L’été de guerre « verbale » finissant, plusieurs signes de détente sont apparus depuis la fin août 2010 : le versement d’une aide de Séoul après les inondations en Corée du Nord, la libération d’un bateau de pêche sud-coréen intercepté par le Nord et l’accord des deux Corées pour relancer le programme de réunion des familles séparées depuis la guerre de 1950-1953. Interrompu une fois encore après le naufrage du Cheonan, le programme a permis la réunion d’une centaine de familles fin octobre 2010 au Mont Kumgang. Cependant cette réunion n’était qu’une accalmie dans la relation intercoréenne, porteuse d’un typhon imminent en mer Jaune.
Le 23 novembre, les batteries d’artillerie mobile stationnées sur l’île de Yeonpyeong ont procédé aux tirs d’entraînement en direction d’un secteur maritime au sud du NLL, dans le cadre de l’exercice habituel, nommé « Hoguk » : la défense de la patrie. L’armée nord-coréenne, indiquant que les obus tombaient dans ses eaux territoriales, au nord de la ligne de démarcation réclamée par le Nord en 1999, a demandé l’arrêt immédiat du tir. Habituées aux mises en garde violentes et aux menaces de riposte du Nord, les batteries ont poursuivi leurs tirs. Soudain, dans l’après-midi, l’artillerie côtière nord-coréenne a tiré sur l’île des salves de 170 obus à deux reprises, y semant le chaos de la guerre.

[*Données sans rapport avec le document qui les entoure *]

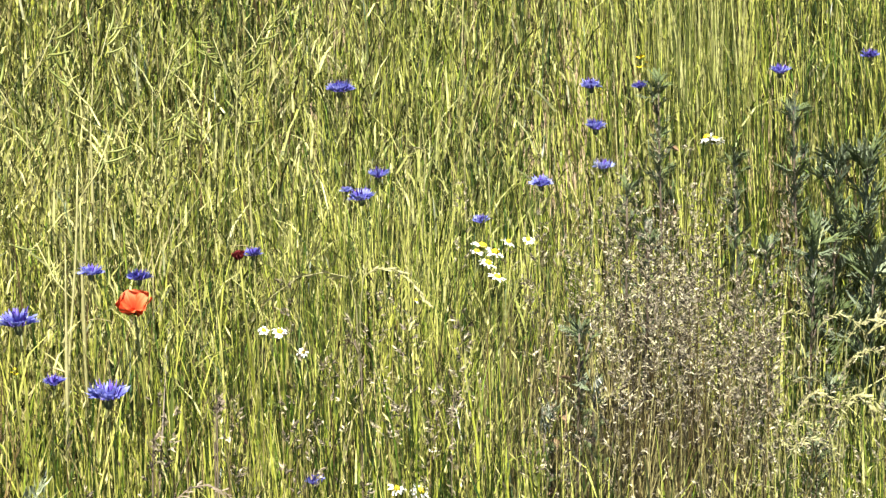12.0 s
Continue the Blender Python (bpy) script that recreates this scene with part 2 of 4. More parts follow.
def bare(x, y, grow=1.0):
    """1 on the open patches of soil, 0 in the thick of the grass."""
    d = np.zeros_like(np.asarray(x, float))
    for px, py, rx, ry, turn in BARE:
        c, s = math.cos(turn), math.sin(turn)
        u, v = (x - px) * c + (y - py) * s, (y - py) * c - (x - px) * s
        d = np.maximum(d, 1 - smooth(0.55, 1.1, np.hypot(u / rx, v / ry) / grow))
    return d


BARE = [
    (-0.295, 1.62, 0.095, 0.34, 0.164),
    (-1.018, 1.287, 0.08, 0.34, 0.611),
    (-0.863, 1.283, 0.064, 0.3, 0.532),
    (-0.523, 1.358, 0.06, 0.22, 0.317),
    (-0.589, 1.393, 0.06, 0.2, 0.356),
    (-1.27, 1.189, 0.06, 0.25, 0.759),
    (0.114, 1.884, 0.03, 0.12, -0.06),
    (-0.307, 1.664, 0.05, 0.2, 0.152),
    (-0.645, 1.58, 0.045, 0.14, 0.4),
    (-1.0, 1.45, 0.05, 0.12, 0.6),
    (-0.55, 1.43, 0.05, 0.12, 0.4),
    (-0.7, 1.75, 0.05, 0.12, 0.4),
    (0.06, 1.72, 0.04, 0.1, 0.0),
]


def mesh_from(name, verts, faces, mats, smooth_on=True, index=None):
    me = bpy.data.meshes.new(name)
    me.from_pydata([tuple(v) for v in verts], [], [tuple(f) for f in faces])
    for m in mats:
        me.materials.append(m)
    if index is not None:
        me.polygons.foreach_set("material_index", np.asarray(index, np.int32))
    if smooth_on:
        me.polygons.foreach_set("use_smooth", np.ones(len(me.polygons), bool))
    me.update()
    return me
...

Les batteries sud-coréennes ont riposté, mais trois des six pièces d’artillerie mobile étant tombées en panne, la riposte fut plutôt timorée. Et l’escadrille de F16 sud-coréenne, intervenue aussitôt sur place, n’a pas reçu l’ordre d’attaquer. Le commandement unifié des forces coréano-américaines ne voulait pas l’escalade.

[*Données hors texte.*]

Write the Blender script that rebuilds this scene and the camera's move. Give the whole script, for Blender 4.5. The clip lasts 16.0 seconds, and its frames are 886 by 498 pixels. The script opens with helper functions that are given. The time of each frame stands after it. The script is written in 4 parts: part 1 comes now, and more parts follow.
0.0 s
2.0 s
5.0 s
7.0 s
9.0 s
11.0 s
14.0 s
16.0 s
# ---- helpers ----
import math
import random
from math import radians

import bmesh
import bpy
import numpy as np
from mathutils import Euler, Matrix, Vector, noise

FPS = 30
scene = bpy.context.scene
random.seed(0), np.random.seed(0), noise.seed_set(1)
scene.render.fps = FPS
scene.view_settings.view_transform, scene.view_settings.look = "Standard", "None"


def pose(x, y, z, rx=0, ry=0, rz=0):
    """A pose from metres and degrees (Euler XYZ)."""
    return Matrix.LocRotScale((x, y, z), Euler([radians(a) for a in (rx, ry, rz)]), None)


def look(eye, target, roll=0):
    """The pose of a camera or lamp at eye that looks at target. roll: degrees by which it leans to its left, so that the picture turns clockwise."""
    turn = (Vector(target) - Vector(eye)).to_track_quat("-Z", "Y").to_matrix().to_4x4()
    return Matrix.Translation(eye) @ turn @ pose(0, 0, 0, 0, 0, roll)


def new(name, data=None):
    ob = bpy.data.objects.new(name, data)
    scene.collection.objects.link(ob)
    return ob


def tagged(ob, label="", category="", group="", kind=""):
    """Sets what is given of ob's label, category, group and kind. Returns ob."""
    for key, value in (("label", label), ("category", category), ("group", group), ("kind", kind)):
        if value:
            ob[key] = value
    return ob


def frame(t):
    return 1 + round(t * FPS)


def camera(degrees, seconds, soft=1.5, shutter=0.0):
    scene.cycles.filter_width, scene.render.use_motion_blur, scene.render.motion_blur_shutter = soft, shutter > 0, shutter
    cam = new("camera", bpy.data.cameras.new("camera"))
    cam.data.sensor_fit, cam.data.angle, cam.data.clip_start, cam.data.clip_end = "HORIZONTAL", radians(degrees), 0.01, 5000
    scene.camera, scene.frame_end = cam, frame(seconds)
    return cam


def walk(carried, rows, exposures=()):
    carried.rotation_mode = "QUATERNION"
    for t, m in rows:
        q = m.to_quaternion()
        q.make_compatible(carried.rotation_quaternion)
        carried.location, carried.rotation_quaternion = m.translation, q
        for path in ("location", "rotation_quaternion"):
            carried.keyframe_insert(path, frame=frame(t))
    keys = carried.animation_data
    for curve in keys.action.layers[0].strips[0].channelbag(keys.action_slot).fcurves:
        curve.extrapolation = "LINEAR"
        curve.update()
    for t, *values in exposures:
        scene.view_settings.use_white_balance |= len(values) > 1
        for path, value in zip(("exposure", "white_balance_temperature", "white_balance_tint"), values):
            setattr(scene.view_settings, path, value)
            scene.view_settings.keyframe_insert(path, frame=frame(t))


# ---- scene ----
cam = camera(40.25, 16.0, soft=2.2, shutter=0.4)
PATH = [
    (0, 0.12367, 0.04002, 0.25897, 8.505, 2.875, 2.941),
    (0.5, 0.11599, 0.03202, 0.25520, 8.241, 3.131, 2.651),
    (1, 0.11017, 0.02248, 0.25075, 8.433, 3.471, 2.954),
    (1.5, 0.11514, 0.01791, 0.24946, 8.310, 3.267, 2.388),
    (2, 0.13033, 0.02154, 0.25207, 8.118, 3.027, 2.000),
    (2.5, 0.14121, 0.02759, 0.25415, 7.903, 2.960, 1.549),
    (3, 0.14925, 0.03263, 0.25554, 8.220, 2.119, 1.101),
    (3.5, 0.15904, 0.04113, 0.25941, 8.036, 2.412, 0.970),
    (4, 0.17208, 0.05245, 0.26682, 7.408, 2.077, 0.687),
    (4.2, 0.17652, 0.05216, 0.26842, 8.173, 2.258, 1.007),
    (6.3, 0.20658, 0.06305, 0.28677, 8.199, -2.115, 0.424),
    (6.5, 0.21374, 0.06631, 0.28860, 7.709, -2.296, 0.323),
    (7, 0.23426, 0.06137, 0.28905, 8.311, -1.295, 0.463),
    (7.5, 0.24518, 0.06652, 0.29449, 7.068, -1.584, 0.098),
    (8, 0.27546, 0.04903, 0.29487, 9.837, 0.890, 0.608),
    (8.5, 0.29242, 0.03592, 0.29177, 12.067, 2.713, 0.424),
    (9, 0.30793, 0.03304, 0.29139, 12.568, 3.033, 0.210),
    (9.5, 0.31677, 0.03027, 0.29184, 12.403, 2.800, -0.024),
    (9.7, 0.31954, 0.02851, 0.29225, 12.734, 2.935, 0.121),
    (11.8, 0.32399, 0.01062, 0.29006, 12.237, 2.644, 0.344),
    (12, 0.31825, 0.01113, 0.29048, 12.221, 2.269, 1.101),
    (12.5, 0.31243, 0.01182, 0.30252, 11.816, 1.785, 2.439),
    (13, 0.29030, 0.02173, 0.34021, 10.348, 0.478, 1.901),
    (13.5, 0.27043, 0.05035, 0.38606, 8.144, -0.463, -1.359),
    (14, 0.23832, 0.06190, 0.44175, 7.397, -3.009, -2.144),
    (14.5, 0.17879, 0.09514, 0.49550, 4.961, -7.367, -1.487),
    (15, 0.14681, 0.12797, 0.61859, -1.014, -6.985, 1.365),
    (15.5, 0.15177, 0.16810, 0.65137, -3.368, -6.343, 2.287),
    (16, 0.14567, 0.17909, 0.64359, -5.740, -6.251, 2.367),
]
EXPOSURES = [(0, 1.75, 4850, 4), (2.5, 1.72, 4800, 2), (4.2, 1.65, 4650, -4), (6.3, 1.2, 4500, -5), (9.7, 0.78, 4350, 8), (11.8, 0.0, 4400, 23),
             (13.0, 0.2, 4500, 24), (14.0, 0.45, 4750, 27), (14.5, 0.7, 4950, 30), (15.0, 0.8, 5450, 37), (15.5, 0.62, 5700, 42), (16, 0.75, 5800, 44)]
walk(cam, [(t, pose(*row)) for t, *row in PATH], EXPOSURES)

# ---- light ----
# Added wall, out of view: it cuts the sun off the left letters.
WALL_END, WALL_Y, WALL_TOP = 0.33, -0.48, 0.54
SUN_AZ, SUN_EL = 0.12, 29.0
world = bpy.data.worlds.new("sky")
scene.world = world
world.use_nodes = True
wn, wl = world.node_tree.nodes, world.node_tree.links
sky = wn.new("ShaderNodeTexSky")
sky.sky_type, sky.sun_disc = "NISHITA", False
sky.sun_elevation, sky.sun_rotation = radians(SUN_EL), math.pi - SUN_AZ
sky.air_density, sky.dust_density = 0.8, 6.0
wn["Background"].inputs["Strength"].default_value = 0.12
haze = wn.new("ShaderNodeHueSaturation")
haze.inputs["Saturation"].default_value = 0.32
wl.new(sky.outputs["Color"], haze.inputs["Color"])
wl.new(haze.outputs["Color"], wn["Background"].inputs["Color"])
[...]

Tandis que les habitants de l’île qui venaient de vivre une « vraie guerre » se précipitaient à Inchon pour y chercher refuge, la population sud-coréenne dans sa majorité est restée sereine après le premier choc provoqué par la nouvelle du bombardement. De même, les investisseurs étrangers sont demeurés tranquilles et l’agence de notation américaine Standard and Poor’s a déclaré qu’elle maintenait sa note à la Corée Du Sud, l’agence ajoutant tout de même qu’elle pourrait l’abaisser si les tensions avec le Nord empiraient. Hormis la Chine qui avait préconisé d’abord le calme et la retenue des deux parties, s’abstenant toujours de condamner son protégé, la communauté internationale, y compris la Russie, a critiqué unanimement le bombardement de l’île de Yeonpyeong perpétré par la Corée Du Nord. Fort du soutien international, notamment de celui très prononcé des États-Unis, le gouvernement sud-coréen a organisé une série de manœuvres militaires afin de montrer sa détermination à punir le Nord pour ses provocations. D’abord, un exercice conjoint de la marine coréenne et de celle des États-Unis cinq jours après le bombardement, là où celui-ci avait eu lieu avec la participation du USS Washington, malgré la protestation chinoise. Cet exercice était suivi un mois après par une manœuvre exécutée avec des munitions réelles au large de l’île de Yeonpyeong. Celle-ci faisait partie de l’exercice aéro-terrestro-naval le plus important de l’année qui se déroulait autour de la ville militaire de Pocheon, entre Séoul et la DMZ (Zone coréenne démilitarisée). En dépit du flot de menaces de riposte impitoyable et de feu nucléaire lancé par l’armée nord-coréenne, celle-ci est restée attentiste durant les exercices militaires sud-coréens, devenus, eux, de plus en plus offensifs. Heureusement sans connaître de troisième typhon, la mer Jaune, près de la NLL, a pu passer la fin de l’année 2010, qui restera une année catastrophique dans l’histoire des relations intercoréennes.